Dual Currencies
Basic Information
It's possible for a location or nation to recognize / use more than one currency at a time.
- There may be a Grain-based Local Currency and a National Currency that bears the King's Imprimatur. The former is stronger around harvest time, the other retains it's value year-round.
- A particular social or religious group might deal only with a certain specific currency, such as donations at a temple having to be in coinage bearing only religious iconography, no secular imagery or foreign gods.
- A company town might pay it's workers in Company Scrip that's valueless outside of the local community.
- Settlements in a War Zone, Neutral Zone or Demilitarized Zone may accept money from both countries, especially if the war could easily go either way.
- A small country with an unstable economy might officially only recognize it's own money - at the same time, most merchants are happier accepting payment in the more stable currency of a neighbouring state - or that of a great power (consider, for example, in how many nations the US dollar turns out to be de facto acceptable tender, even when that is officially forbidden by law).
- Or, like modern China, you could have a country that has two currencies - one that's only usable by locals / citizens, and another that's a form of Foreign Exchange Certificates, and the law only allows the later to leave the country or be owned by foreigners. Such a nation might go so far as to base the local currency on the Gold Standard, but use only the King's Imprimatur or other dubious "guarantee" of value. (Not saying China does, by the way, I know nothing about it and Wikipedia was pretty vague). The usual function of these currencies is to reduce the population's ability to buy foreign goods, thus forcing them to meet their needs in the internal market.
- After the Fall of Rome (or the equivalent), there may be a lot of old coins left in circulation. They may have lost a chunk of their value, but they are still worth the metal they were cast from. Or, in the midst of a Dark Age, if the ability to mint new coins (or refine ore) is limited now, the old coins may be more highly praised than the official currency.
- Twenty Minutes Into The Future, impoverished cities might see a rebirth of barter, or supplemental alternative currencies. The masses of unemployed workers have plenty of time and energy, but not much official money. Things that can be built locally, and traded for services or invested in the future, may be one way to pull themselves out of that rut.
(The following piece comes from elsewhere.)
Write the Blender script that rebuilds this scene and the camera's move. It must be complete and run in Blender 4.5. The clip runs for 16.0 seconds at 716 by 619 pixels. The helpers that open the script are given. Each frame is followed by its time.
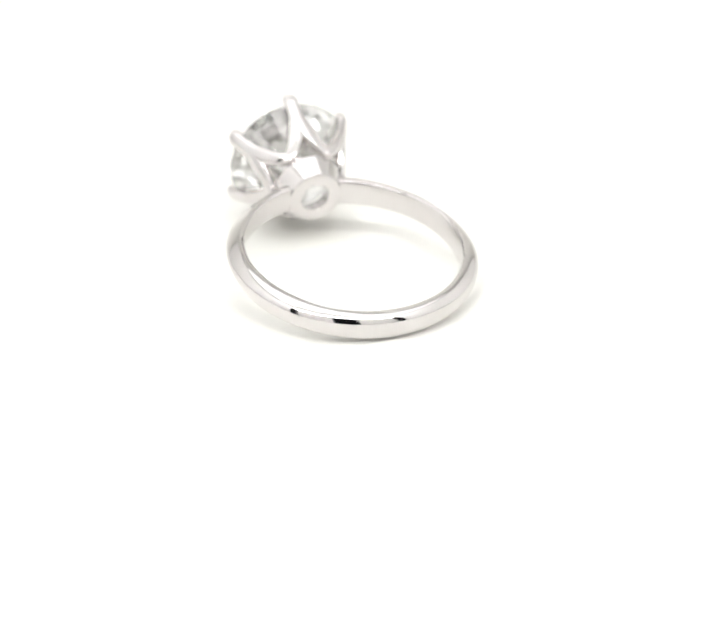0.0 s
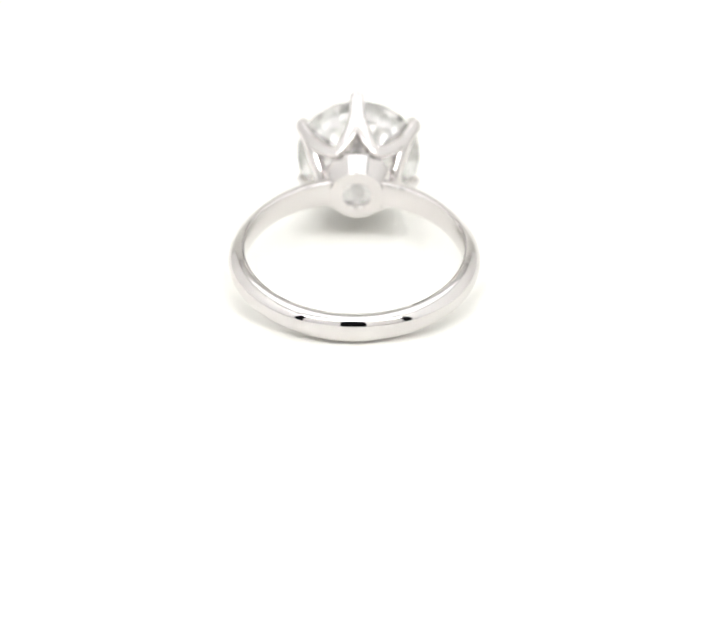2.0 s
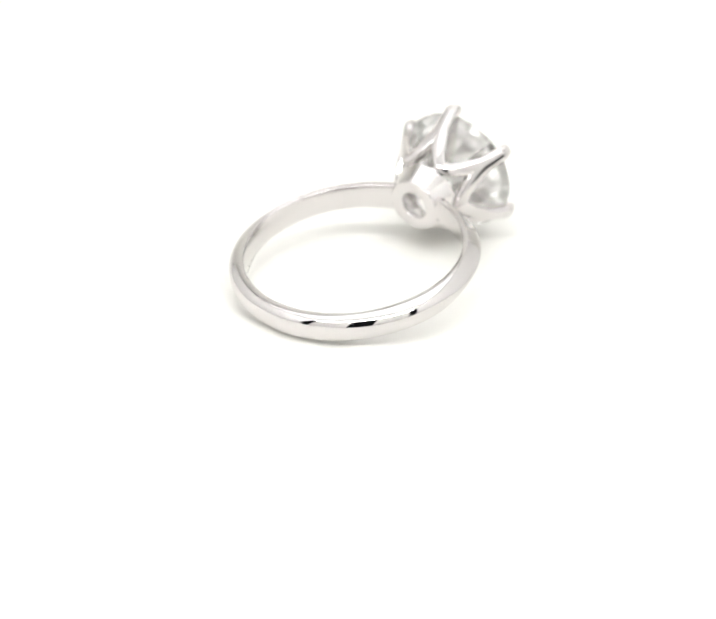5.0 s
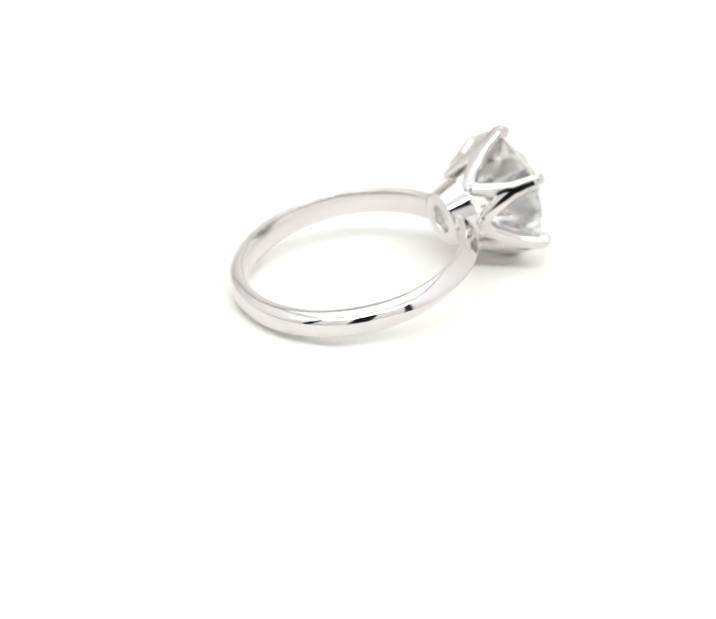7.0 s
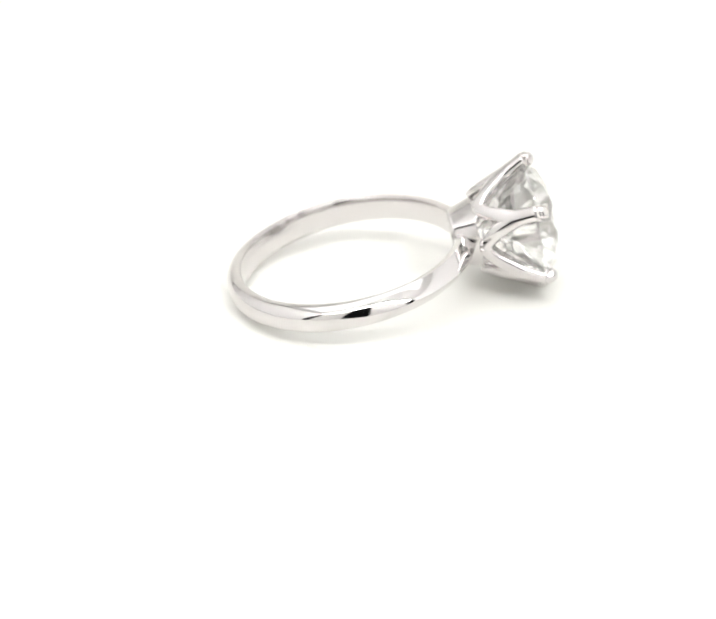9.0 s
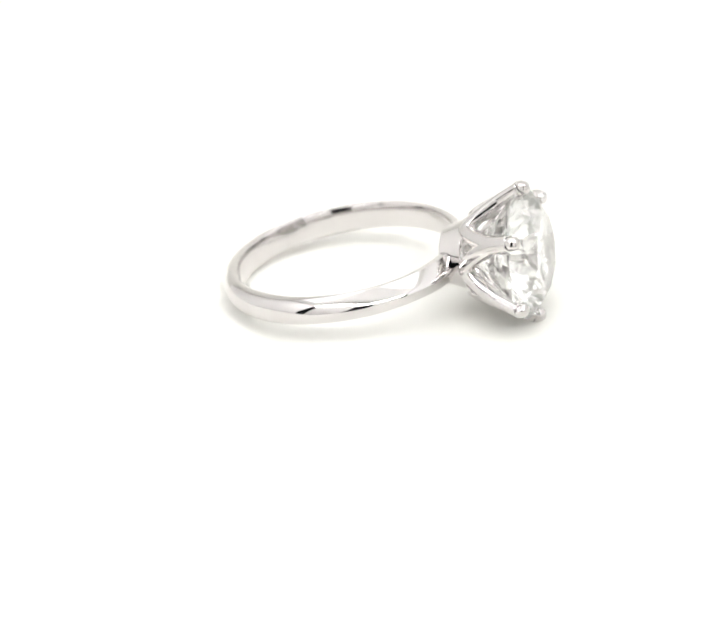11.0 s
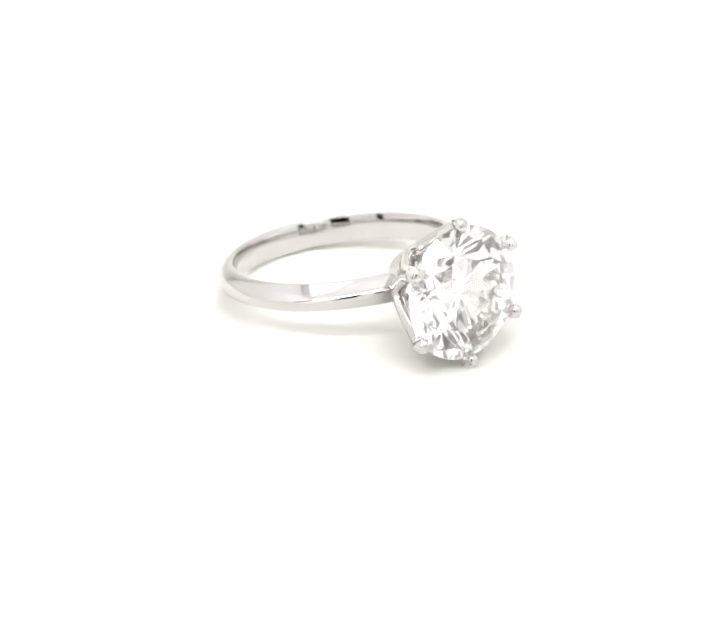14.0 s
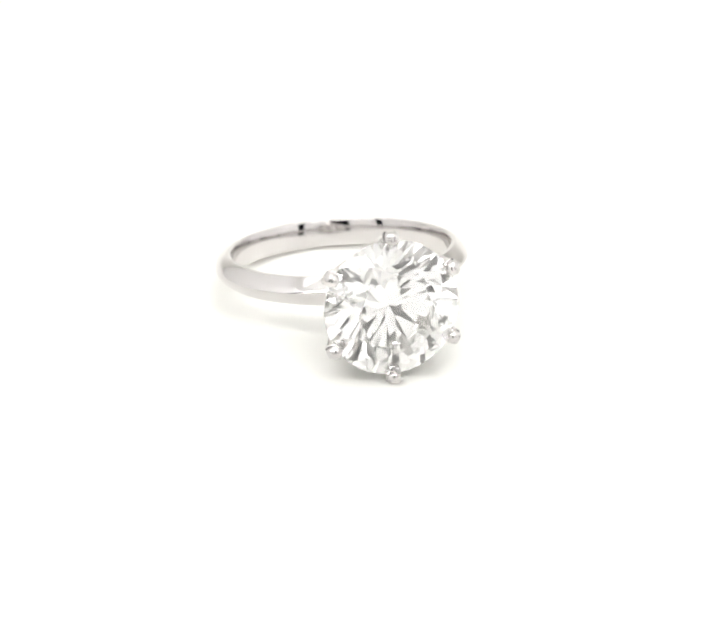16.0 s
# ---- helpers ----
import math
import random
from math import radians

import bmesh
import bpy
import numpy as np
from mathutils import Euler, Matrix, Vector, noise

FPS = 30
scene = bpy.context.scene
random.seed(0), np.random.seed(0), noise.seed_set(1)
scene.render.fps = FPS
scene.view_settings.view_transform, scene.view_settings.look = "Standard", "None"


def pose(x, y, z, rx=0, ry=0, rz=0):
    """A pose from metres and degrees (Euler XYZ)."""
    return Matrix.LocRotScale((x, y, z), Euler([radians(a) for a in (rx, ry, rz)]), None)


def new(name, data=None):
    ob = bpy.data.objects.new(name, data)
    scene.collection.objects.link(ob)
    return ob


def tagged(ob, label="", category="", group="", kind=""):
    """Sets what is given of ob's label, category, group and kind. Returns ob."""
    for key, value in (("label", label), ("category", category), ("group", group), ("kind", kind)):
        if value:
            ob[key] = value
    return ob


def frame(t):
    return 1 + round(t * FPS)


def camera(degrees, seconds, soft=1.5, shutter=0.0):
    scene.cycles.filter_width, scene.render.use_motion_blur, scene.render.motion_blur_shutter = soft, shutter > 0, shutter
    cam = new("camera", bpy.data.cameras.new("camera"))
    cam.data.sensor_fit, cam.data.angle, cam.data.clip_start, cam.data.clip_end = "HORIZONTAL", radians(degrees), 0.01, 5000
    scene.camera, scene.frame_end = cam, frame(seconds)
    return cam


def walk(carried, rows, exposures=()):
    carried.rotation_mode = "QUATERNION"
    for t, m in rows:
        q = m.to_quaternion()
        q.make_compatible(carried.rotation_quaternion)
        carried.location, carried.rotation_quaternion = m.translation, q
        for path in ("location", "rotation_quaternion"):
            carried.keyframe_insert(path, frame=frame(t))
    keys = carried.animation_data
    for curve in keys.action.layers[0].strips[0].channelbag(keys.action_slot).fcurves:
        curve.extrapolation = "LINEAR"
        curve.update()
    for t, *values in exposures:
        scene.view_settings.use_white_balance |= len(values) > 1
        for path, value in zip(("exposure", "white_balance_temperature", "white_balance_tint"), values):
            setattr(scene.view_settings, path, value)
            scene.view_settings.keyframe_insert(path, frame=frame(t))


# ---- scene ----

MM = 0.001
LIFT = 2.08            # height of the turning ring's origin over the floor, mm
TILT, LEAN = 11.254, 0.650

# ---- camera: fixed before the opening of the light box ----
cam = camera(16.224, 16.0, soft=2.0)
EYE = (0.812 * MM, -181.09 * MM, (87.607 + LIFT) * MM)
CAM_POSE = pose(*EYE, 90 - 26.742, 0, -0.014) @ pose(0, 0, 0, 0, 0, 0.117)
cam.data.dof.use_dof = True
cam.data.dof.focus_distance, cam.data.dof.aperture_fstop = 0.190, 42.0
walk(cam, [(0.0, CAM_POSE), (16.0, CAM_POSE)])

# ---- light: a row of lamps over the opening (LED_GLOW), an added diffusing fill panel under the ceiling (PANEL_GLOW), a dim room outside ----
world = bpy.data.worlds.new("dim_room")
scene.world = world
world.use_nodes = True
world.node_tree.nodes["Background"].inputs[0].default_value = (0.9, 0.95, 1.0, 1)
world.node_tree.nodes["Background"].inputs[1].default_value = 0.008

BOX_W, BOX_H, BOX_BACK, BOX_FRONT = 0.20, 0.30, 0.24, -0.195


LED_GLOW, PANEL_GLOW = 25.0, 1.93
scene.view_settings.exposure = 0.0
scene.cycles.max_bounces = scene.cycles.transmission_bounces = scene.cycles.glossy_bounces = 32


# ---- materials ----
def material(name):
    m = bpy.data.materials.new(name)
    m.use_nodes = True
    nodes, links = m.node_tree.nodes, m.node_tree.links
    return m, nodes, links, nodes["Principled BSDF"]


def noise_node(nodes, links, scale, detail=4.0):
    co = nodes.new("ShaderNodeTexCoord")
    n = nodes.new("ShaderNodeTexNoise")
    n.inputs["Scale"].default_value, n.inputs["Detail"].default_value = scale, detail
    links.new(co.outputs["Object"], n.inputs["Vector"])
    return n


def ramp_node(nodes, links, source, a, b):
    r = nodes.new("ShaderNodeValToRGB")
    r.color_ramp.elements[0].color, r.color_ramp.elements[1].color = a, b
    r.color_ramp.elements[0].position, r.color_ramp.elements[1].position = 0.3, 0.7
    links.new(source, r.inputs[0])
    return r


def white_sheet(name, a, b, rough, fine, bump):
    m, nodes, links, p = material(name)
    coarse = noise_node(nodes, links, 9.0)
    r = ramp_node(nodes, links, coarse.outputs["Fac"], (*a, 1), (*b, 1))
    links.new(r.outputs[0], p.inputs["Base Color"])
    p.inputs["Roughness"].default_value = rough
    p.inputs["Specular IOR Level"].default_value = 0.3
    grain = noise_node(nodes, links, fine, 6.0)
    bp = nodes.new("ShaderNodeBump")
    bp.inputs["Strength"].default_value, bp.inputs["Distance"].default_value = bump, 0.00005
    links.new(grain.outputs["Fac"], bp.inputs["Height"])
    links.new(bp.outputs[0], p.inputs["Normal"])
    return m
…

The Urban Prairie turns into community gardens, and the poor are sustained on local food and recycled clothing.
- In a cyberpunk setting, these "alternative currencies" may also be a response to excessive government or corporate meddling - taxation, surveillance or otherwise.
Sources
Bibliography
Game and Story Use
- A touch of this can provide flavor, and a way to make treasure hauls a little more interesting.
- Fiddling with Exchange Rates, Money Changers, and the like can be used to make treasure hauls more complicated, or to give the mental and socially based PCs one more way to contribute to the group. Careful not to overdo it, however, as heroism and adventuring probably makes for better games then complicated economics did.
- Very abstracted fluctuating currency values could make for an interesting setting, however. If the PCs buying power varies from session to session or city to city, they'll have to strike while the iron is hot, and hoard when it's not. If there's something the PCs can do to impact or take advantage of this, it could be a fun little minigame.
- And of course, there's plenty of adventures to be had trying to offload a chest of banknotes ahead of the news that the bank collapsed, or influencing a kingdom's fiscal policy to help out an investing friend on the borders. Or trying to stop someone else from doing the same.
- Some ancient cultures were fairly promiscuous when it came to currency and accepted pretty much any specii by its metal weight - even to the extent of hacksilver, where chunky silver jewelry served as currency with the wearer cutting pieces off to trade with. This tended to break down where adulteration of coinage became widespread and lead more or less directly to royal currencies where the mark of the mint was meant to attest to purity and provide a common reckoning for mass.
- Still, an adventure town or a city serving as a hub of trade could well accept any currency, ancient or modern by its bullion value, possibly at a discount for coins known to be frequently impure, with the merchants regarding a set of coin scales as standard kit.